Unless I’ve been misinformed, recording paper mortgages in county records has been a staple in American real-estate up until the rabid SECURITIZATION enabled by The MERS business model. Consumer Warning Network has done an excellent presentation on Mortgages between borrower and lender that date back to the 1600’s.
Nevertheless, as far back as 1993, WAY BEFORE THE HOUSING BOOM, The Mortgage Bankers Association was brainstorming the idea of a “digital clearinghouse” to make “mortgage assignments as extinct as dinosaurs at Jurassic Park” according to Phyllis K. Slesinger, then General Counsel for HUD and Mortgage Banking Association Alumni.
By that, its reasonable to suspect that “mortgage assignments” were as American as Apple Pie prior to the creation of the SECURITIZED housing bubble with the help of a “digital clearinghouse” now known as MORTGAGE ELECTRONIC REGISTRATION SYSTEMS.
The article goes on to state:
“Owners of the loan normally do not publicly record each of the transfers out of expediency, and cost. Filing a document of transfer (called an assignment) in the land records incurs a substantial fee paid to the county clerk.”
In my opinion, that statement is just plain Hogwash because it justifies the Rationale that got us into this mess with MERS in the first place. One of the excuses to create MERS was to “save customers money”. But nobody stops to ask, who is saving the money and who is being denied the money saved?
The parties “saving money” on recording FEE’S are the same parties that just walked away with $23.7 Trillion in welfare – The Banks.
The people being “denied money” are the jobless General Public and furloughed Local Municipalities who depend on revenue to survive. Upon last check, the average cost to Record Documents at a County Recorders is on or about $14.00 for the first page and $3.00 for an additional page. Compared to a substantial fee of $23.7 Trillion Dollars Recording Costs are a drop in the bucket.
Ever stop to think who’s crying about that “Substantial Fee” anyway? You guessed it: THE SAME BANKS TRYING TO STEAL YOUR PROPERTY.
So the question is: who is helped from the decision to STOP recording and who is hurt?
As you can see, this “cloud on title” is great for pretender lenders using the lower courts to take possession of property from borrowers and a nightmare for homeowners and investors looking for concrete answers.

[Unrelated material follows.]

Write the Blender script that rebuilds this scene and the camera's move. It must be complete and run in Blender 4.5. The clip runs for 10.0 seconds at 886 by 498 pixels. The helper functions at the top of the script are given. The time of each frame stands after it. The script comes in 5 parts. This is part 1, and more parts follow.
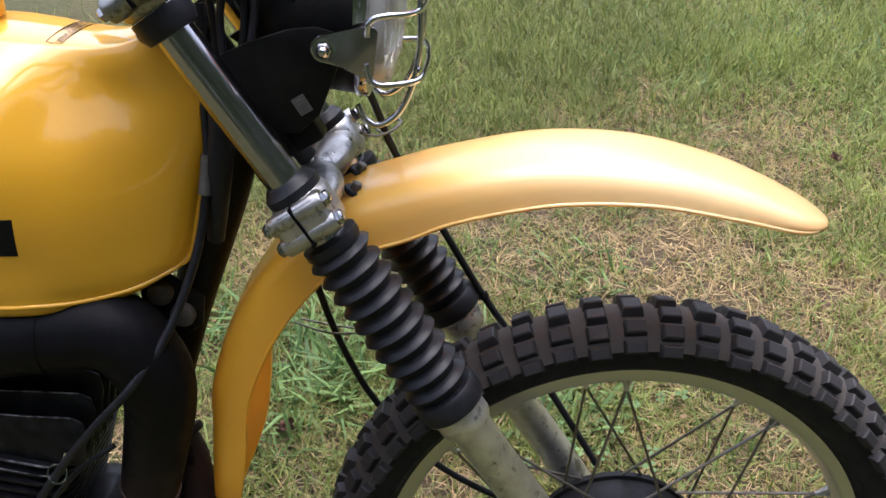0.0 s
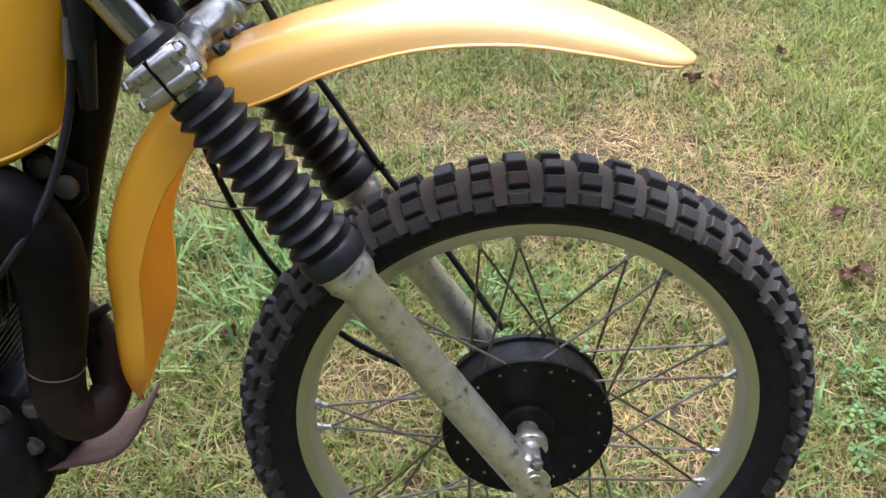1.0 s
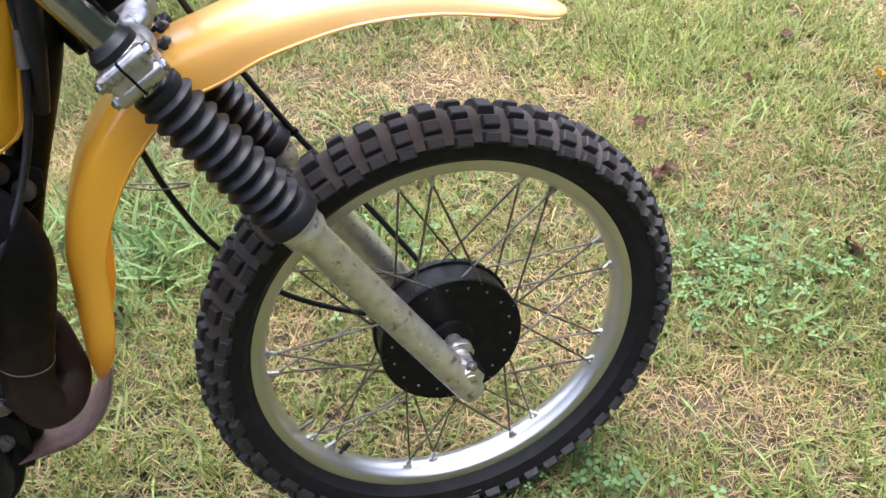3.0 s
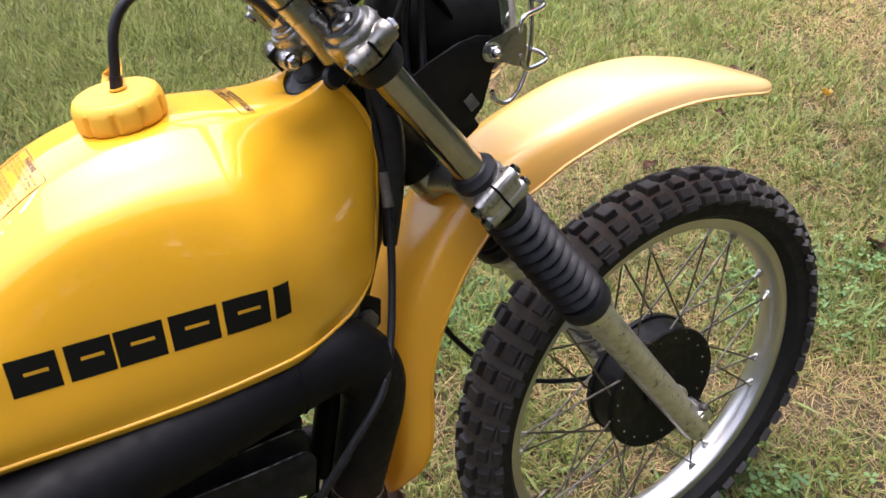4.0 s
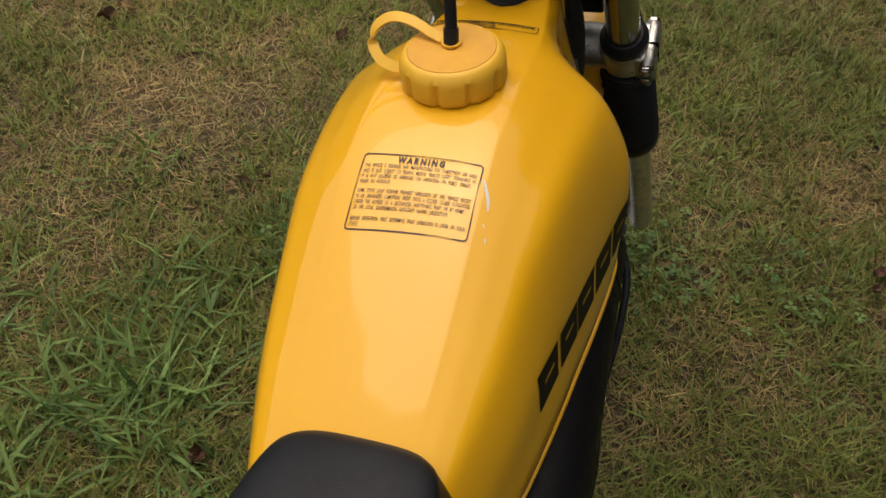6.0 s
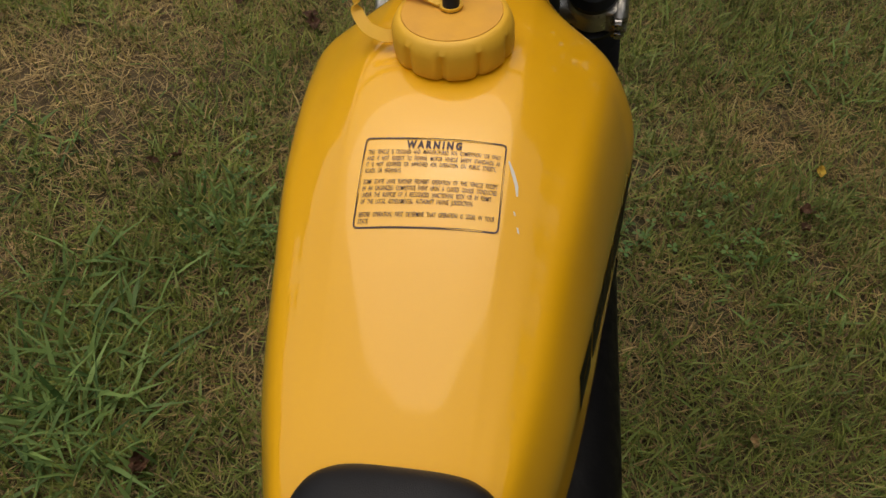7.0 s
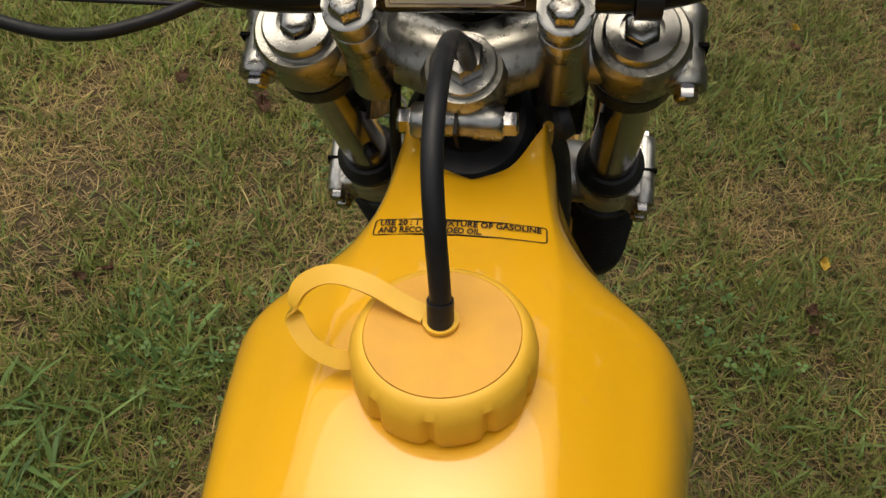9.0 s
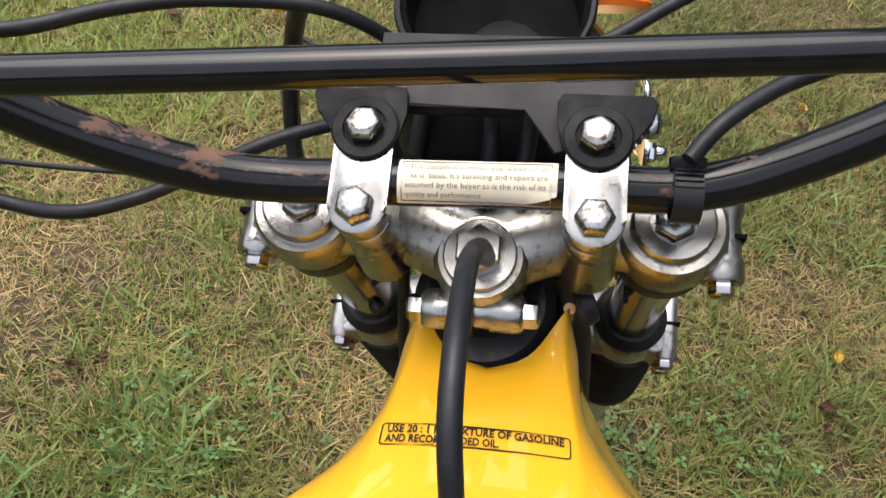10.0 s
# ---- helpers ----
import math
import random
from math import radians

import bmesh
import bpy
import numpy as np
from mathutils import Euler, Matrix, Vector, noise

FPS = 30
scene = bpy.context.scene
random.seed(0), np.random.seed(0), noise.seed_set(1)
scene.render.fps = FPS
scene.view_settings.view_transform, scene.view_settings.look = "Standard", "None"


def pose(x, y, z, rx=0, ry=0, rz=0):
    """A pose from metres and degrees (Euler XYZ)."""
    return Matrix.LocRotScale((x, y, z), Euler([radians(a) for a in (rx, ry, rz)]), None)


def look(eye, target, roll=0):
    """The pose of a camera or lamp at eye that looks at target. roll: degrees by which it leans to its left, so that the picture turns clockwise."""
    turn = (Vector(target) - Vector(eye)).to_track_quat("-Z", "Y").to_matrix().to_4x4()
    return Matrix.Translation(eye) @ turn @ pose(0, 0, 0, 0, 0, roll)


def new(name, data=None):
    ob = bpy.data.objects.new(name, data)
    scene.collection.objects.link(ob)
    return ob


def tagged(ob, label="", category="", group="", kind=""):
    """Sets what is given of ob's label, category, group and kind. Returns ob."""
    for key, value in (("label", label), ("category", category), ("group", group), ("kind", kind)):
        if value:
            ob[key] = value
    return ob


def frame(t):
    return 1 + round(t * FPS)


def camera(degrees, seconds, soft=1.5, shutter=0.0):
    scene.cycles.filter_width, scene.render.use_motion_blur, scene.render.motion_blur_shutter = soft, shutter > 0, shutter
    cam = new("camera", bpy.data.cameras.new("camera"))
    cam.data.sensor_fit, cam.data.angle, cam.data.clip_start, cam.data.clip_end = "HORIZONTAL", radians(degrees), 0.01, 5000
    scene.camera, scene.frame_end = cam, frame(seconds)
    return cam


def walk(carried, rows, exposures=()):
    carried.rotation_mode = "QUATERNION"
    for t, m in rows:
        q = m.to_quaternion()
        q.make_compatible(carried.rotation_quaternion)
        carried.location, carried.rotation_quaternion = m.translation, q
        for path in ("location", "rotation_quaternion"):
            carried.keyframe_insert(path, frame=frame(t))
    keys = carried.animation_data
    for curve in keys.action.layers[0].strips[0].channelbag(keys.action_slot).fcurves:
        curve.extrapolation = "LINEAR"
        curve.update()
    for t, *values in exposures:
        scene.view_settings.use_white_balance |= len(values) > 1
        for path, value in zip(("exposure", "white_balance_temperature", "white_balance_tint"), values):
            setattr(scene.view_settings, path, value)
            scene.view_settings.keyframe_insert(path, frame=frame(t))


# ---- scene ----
from mathutils.bvhtree import BVHTree

# bike axes: x ahead, y to its left, z up; the machine leans left on its stand
BIKE = pose(0, 0, -0.0027, -9.39, 0, 0)
cam = camera(53.00, 10.0, shutter=0.08)
ROWS = [
    (0, -0.1655, -0.8146, 1.1546, 64.22, 2.24, 0.90),
    (0.5, -0.1030, -0.8361, 1.1231, 62.82, 3.30, 0.22),
    (1, -0.0594, -0.8619, 1.0754, 60.47, 4.49, -0.90),
    (1.5, -0.0297, -0.8728, 1.0309, 58.12, 5.91, -2.14),
    (2, -0.0364, -0.8936, 1.0313, 55.88, 5.67, -4.14),
    (2.2, -0.0451, -0.9086, 1.0409, 55.08, 5.82, -5.44),
    (3.3, -0.4029, -0.9817, 1.2108, 56.56, 5.18, -21.92),
    (3.5, -0.5371, -0.9519, 1.2439, 57.13, 5.88, -24.35),
    (4, -0.7350, -0.8069, 1.2948, 57.89, 7.73, -31.80),
    (4.2, -0.8460, -0.7450, 1.3120, 58.75, 8.25, -36.40),
    (4.5, -0.9749, -0.6607, 1.3515, 56.76, 7.49, -41.50),
    (4.7, -1.0480, -0.5930, 1.3620, 55.75, 7.55, -46.50),
    (5, -1.0907, -0.4833, 1.3691, 54.02, 6.89, -53.31),
    (5.3, -1.1010, -0.3900, 1.3780, 51.50, 7.40, -58.30),
    (5.5, -1.1128, -0.3387, 1.3863, 49.36, 7.15, -62.06),
    (6, -1.1649, -0.2001, 1.3917, 45.42, 5.35, -72.74),
    (6.2, -1.1810, -0.1460, 1.3884, 43.56, 4.12, -75.80),
    (7.3, -1.0704, -0.0877, 1.3436, 42.30, 3.19, -81.69),
    (7.5, -1.0350, -0.0754, 1.3319, 42.48, 2.96, -82.46),
    (8, -0.9573, -0.0637, 1.3325, 42.11, 3.14, -83.28),
    (8.5, -0.8987, -0.0540, 1.3296, 42.38, 2.90, -83.28),
    (9, -0.8517, -0.0450, 1.3309, 43.31, 2.55, -83.11),
    (9.5, -0.8086, -0.0412, 1.3428, 44.72, 2.31, -82.95),
    (10, -0.7697, -0.0294, 1.3577, 46.43, 2.07, -82.52),
]

walk(cam, [(t, BIKE @ pose(x, y, z, rx, ry, rz)) for t, x, y, z, rx, ry, rz in ROWS],
     exposures=((0.0, 1.78, 6050, 18), (1.0, 2.18, 6000, 15), (2.0, 2.62, 5950, 18), (3.5, 2.3, 6120, 18), (4.0, 2.0, 6450, 20), (4.5, 1.37, 6900, 28), (5.0, 0.97, 7250, 18), (6.0, 0.42, 7900, 10), (7.5, 0.02, 8100, 7), (8.0, 0.2, 8000, 6), (8.5, 0.32, 8000, 5), (9.0, 0.52, 7800, 6), (9.5, 0.9, 7350, 7), (10.0, 1.5, 6700, 11)))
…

If GSE’s would not have encouraged this reckless methodology of IGNORING REAL ESTATE LAWS ALREADY ON THE BOOKS, this tremendous cloud on title issue would be a moot point. Why? Because Chain-of-Title would be clearly recorded and evidenced to show who owns what, when they came to own it, and how much it is worth.
When you buy a car, it must be “registered”.

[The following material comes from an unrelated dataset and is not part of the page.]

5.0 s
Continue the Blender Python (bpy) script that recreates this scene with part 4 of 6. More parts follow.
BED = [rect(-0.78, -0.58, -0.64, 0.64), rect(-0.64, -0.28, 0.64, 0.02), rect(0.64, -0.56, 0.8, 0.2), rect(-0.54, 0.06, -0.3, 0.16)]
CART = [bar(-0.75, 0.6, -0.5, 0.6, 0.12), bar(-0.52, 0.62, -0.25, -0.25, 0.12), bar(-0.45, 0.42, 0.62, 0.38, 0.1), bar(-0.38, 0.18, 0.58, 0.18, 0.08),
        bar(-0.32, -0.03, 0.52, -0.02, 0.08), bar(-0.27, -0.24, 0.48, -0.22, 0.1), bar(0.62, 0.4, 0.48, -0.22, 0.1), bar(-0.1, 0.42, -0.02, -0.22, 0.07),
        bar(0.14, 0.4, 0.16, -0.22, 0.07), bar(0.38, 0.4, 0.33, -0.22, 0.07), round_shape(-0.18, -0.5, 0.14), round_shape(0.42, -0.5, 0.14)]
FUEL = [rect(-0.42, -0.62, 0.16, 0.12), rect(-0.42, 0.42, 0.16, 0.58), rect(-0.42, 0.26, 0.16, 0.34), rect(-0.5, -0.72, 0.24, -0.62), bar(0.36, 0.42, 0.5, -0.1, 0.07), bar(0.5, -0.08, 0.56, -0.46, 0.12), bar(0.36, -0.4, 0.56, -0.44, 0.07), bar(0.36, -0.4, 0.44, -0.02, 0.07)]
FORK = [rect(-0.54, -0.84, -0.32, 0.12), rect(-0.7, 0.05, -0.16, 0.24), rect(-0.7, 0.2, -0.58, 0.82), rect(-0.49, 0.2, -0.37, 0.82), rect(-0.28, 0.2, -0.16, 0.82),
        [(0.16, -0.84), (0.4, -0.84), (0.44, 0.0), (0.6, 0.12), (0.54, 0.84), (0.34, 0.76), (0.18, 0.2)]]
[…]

When you copyright a movie or story is must be “registered”.
Should real estate be any different?
“Don’t Believe The Hype” – Public Enemy
Dont answer a flyer that comes to your house on mortgage refinance or help for forclosure. they get you to pay to represent you then file an answer in court under different company. then give your documents to the bank were they lost your note and yes you pay them to steel your paperwork the lawyer who filled your answer becomes lawyer who steels your house in forclosure. They put fake email to your attorney so you never receive forclosure papers. Fraud upon fraud. Manipulate and swindle a group of lawers to take your home. Canot sell no payoff can not have your day in court. Court puts motions after ffilled later than when you file so they can say yiu did after the fact and file for title befor the date of hearing. See fl barr. Complaints . Group of attorneys these fl mills for forclosures.